__Exercise requirements__.
Write the lines out again, from the top of the material to the line containing "a thing with", pictures excluded.

__Recorded data__.
################

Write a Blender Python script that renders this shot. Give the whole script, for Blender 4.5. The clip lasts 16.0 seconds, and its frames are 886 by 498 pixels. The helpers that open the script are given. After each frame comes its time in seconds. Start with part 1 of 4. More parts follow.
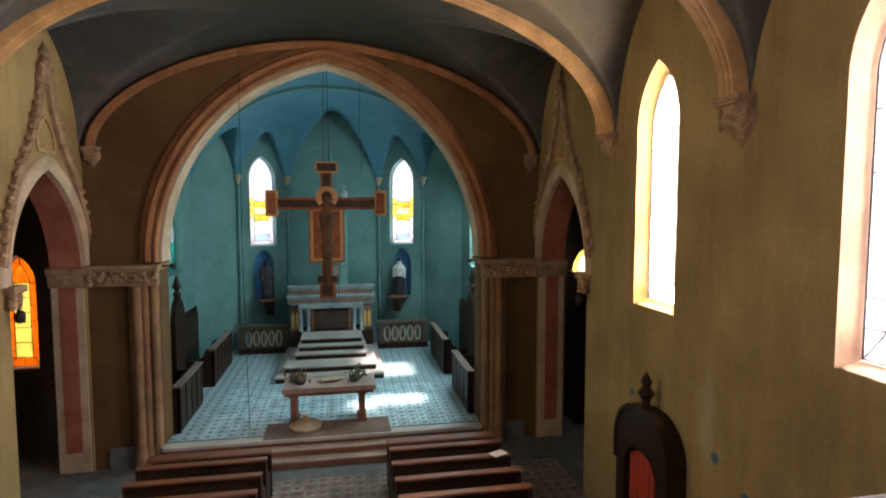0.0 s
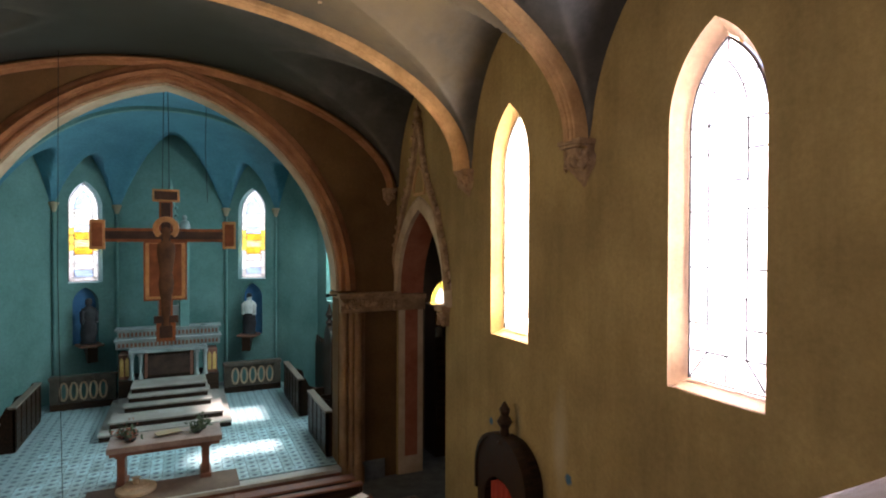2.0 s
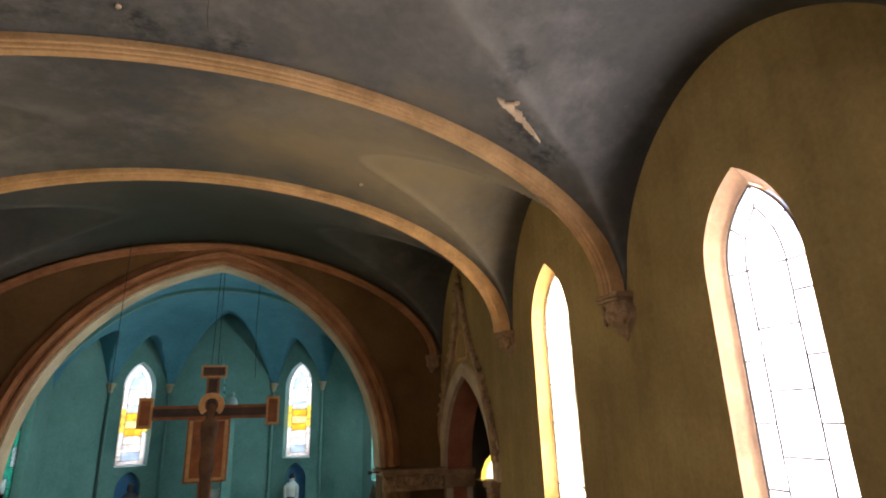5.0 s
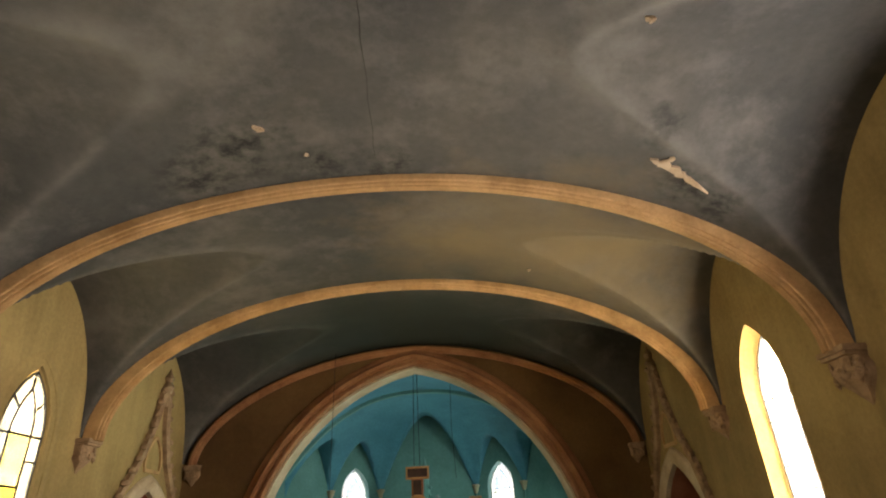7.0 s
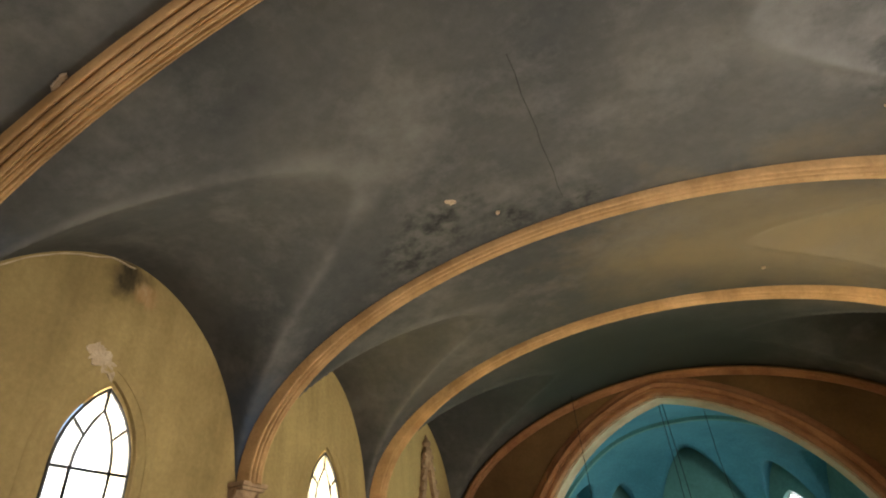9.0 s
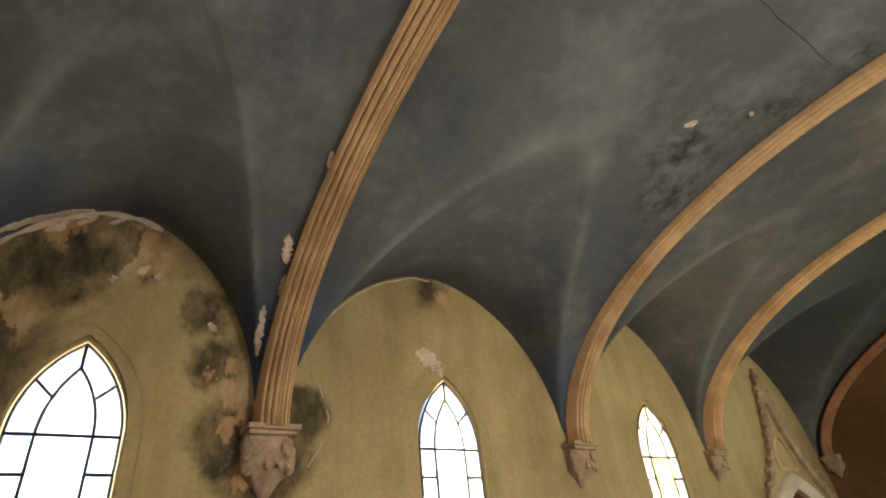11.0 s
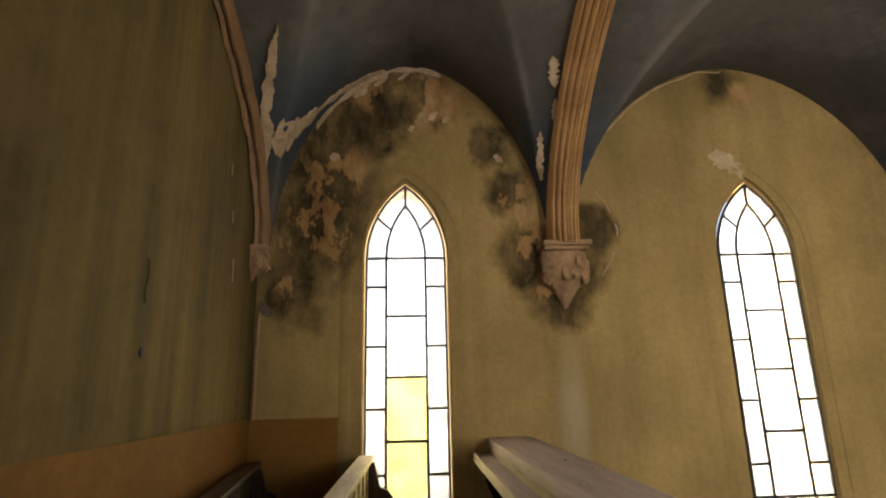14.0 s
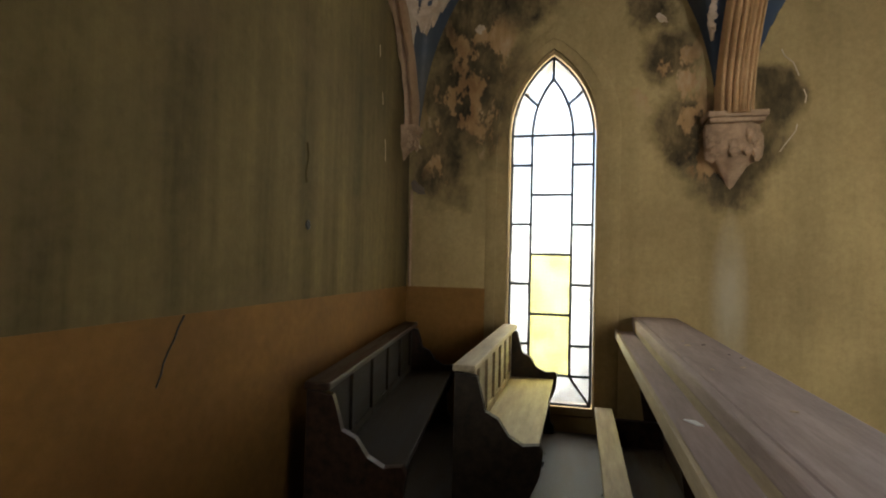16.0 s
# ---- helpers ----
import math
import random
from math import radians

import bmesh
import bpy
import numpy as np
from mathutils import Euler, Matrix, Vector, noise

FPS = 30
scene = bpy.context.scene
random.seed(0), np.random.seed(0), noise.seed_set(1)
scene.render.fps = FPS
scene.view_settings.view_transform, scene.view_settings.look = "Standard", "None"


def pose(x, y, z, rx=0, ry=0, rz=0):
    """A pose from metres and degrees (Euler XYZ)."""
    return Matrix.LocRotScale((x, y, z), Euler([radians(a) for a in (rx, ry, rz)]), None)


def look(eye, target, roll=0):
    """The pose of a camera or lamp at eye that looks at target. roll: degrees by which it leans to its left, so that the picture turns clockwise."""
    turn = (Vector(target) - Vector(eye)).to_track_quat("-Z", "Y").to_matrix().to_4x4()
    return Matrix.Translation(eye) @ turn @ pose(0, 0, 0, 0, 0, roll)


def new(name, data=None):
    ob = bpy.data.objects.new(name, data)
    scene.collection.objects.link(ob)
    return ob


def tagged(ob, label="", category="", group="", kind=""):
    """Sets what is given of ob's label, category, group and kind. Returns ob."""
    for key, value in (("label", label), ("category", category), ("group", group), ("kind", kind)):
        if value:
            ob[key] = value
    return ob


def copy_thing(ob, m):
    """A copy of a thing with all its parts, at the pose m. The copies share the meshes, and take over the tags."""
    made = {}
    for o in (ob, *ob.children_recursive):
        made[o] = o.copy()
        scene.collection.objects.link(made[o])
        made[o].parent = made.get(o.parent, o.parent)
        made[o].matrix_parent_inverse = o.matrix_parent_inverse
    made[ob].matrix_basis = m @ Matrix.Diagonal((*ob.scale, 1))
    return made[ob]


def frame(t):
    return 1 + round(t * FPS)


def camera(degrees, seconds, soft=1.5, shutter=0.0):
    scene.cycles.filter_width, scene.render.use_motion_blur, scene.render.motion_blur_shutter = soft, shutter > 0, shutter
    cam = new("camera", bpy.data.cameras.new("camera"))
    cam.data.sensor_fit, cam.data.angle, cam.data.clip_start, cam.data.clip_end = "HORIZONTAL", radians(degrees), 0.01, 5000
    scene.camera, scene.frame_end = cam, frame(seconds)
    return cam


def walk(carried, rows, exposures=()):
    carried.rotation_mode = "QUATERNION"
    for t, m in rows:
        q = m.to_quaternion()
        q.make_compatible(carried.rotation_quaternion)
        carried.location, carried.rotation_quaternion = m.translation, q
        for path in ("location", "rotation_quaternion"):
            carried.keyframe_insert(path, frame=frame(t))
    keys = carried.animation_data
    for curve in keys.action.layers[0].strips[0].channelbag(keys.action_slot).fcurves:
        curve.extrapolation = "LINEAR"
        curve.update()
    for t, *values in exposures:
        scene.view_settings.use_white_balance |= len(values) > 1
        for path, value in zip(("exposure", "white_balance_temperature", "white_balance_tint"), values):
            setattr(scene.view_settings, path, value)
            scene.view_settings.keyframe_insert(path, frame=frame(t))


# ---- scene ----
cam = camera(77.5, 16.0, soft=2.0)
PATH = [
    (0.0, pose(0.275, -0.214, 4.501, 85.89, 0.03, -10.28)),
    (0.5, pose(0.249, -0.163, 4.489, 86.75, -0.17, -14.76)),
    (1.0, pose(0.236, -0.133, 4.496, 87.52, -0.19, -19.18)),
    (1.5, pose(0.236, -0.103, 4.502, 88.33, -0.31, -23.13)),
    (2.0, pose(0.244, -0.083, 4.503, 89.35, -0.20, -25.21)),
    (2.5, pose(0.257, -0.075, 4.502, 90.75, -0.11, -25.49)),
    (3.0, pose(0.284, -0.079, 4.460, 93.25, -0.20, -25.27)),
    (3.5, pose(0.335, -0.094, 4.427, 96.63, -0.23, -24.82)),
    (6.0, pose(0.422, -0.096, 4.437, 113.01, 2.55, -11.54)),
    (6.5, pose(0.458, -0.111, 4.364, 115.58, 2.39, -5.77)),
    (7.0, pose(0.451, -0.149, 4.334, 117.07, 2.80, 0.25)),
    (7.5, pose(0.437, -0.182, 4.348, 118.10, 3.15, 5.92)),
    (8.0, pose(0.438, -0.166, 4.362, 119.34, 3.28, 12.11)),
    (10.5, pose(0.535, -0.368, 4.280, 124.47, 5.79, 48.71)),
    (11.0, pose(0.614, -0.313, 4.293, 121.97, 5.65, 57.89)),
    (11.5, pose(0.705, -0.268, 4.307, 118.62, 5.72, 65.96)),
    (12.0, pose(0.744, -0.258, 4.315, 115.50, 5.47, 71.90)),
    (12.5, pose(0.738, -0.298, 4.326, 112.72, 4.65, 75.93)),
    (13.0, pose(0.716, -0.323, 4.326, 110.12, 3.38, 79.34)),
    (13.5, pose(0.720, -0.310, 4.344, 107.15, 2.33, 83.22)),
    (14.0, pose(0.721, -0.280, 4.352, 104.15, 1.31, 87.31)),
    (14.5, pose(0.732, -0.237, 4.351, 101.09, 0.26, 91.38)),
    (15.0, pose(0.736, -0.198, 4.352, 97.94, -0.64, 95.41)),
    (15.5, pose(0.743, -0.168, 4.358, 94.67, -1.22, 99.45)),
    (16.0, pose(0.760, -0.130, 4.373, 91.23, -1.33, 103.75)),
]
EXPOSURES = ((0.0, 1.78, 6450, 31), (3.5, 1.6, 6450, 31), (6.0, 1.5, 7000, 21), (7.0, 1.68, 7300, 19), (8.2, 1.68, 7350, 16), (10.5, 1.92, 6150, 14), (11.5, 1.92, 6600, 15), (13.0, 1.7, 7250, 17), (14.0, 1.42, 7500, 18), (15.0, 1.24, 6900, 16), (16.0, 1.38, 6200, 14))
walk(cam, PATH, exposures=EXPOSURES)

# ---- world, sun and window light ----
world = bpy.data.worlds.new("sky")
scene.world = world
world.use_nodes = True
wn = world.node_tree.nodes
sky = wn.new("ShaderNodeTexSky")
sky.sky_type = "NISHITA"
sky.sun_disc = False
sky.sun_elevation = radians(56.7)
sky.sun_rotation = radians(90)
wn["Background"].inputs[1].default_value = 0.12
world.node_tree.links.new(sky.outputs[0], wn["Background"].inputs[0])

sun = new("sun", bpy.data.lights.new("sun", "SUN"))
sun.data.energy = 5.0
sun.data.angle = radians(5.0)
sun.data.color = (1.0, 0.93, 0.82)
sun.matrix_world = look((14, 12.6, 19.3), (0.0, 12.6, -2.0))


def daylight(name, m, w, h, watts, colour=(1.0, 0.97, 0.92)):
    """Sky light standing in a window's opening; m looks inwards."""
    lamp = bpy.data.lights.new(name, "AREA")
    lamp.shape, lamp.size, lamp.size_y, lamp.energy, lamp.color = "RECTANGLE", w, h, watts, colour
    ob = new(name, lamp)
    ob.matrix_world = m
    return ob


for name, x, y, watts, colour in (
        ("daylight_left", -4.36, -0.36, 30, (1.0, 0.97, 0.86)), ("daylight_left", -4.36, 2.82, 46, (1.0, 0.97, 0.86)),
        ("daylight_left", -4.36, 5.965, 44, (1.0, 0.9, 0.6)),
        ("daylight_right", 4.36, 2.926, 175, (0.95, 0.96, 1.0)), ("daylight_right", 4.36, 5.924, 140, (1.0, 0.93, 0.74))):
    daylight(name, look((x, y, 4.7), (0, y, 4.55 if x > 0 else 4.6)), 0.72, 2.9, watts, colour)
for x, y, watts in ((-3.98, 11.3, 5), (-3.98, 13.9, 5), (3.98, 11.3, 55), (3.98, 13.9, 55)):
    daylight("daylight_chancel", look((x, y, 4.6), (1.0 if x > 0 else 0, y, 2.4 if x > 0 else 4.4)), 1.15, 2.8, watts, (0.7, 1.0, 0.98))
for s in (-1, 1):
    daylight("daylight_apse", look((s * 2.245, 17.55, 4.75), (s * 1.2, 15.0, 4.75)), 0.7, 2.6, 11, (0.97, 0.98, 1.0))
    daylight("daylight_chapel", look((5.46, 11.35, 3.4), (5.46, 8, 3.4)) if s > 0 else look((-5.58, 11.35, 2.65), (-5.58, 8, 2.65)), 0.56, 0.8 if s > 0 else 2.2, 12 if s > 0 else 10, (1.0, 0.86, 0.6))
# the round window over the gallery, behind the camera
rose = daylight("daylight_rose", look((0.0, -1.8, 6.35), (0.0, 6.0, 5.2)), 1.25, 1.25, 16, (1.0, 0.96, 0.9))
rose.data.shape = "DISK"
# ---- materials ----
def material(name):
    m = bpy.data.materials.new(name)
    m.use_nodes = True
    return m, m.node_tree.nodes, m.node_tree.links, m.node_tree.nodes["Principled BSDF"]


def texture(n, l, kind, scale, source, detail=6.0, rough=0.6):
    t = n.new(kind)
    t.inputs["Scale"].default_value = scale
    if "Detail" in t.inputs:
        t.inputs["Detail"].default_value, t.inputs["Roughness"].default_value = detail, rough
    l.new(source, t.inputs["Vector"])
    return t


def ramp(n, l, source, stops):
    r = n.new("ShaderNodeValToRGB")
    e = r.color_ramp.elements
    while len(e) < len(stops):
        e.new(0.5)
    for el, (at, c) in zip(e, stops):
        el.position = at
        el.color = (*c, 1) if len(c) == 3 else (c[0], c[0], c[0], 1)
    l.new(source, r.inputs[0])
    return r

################

__Full solution__.
Write a Blender Python script that renders this shot. Give the whole script, for Blender 4.5. The clip lasts 16.0 seconds, and its frames are 886 by 498 pixels. The helpers that open the script are given. After each frame comes its time in seconds. Start with part 1 of 4. More parts follow.
0.0 s
2.0 s
5.0 s
7.0 s
9.0 s
11.0 s
14.0 s
16.0 s
# ---- helpers ----
import math
import random
from math import radians

import bmesh
import bpy
import numpy as np
from mathutils import Euler, Matrix, Vector, noise

FPS = 30
scene = bpy.context.scene
random.seed(0), np.random.seed(0), noise.seed_set(1)
scene.render.fps = FPS
scene.view_settings.view_transform, scene.view_settings.look = "Standard", "None"


def pose(x, y, z, rx=0, ry=0, rz=0):
    """A pose from metres and degrees (Euler XYZ)."""
    return Matrix.LocRotScale((x, y, z), Euler([radians(a) for a in (rx, ry, rz)]), None)


def look(eye, target, roll=0):
    """The pose of a camera or lamp at eye that looks at target. roll: degrees by which it leans to its left, so that the picture turns clockwise."""
    turn = (Vector(target) - Vector(eye)).to_track_quat("-Z", "Y").to_matrix().to_4x4()
    return Matrix.Translation(eye) @ turn @ pose(0, 0, 0, 0, 0, roll)


def new(name, data=None):
    ob = bpy.data.objects.new(name, data)
    scene.collection.objects.link(ob)
    return ob


def tagged(ob, label="", category="", group="", kind=""):
    """Sets what is given of ob's label, category, group and kind. Returns ob."""
    for key, value in (("label", label), ("category", category), ("group", group), ("kind", kind)):
        if value:
            ob[key] = value
    return ob


def copy_thing(ob, m):
    """A copy of a thing with all its parts, at the pose m. The copies share the meshes, and take over the tags."""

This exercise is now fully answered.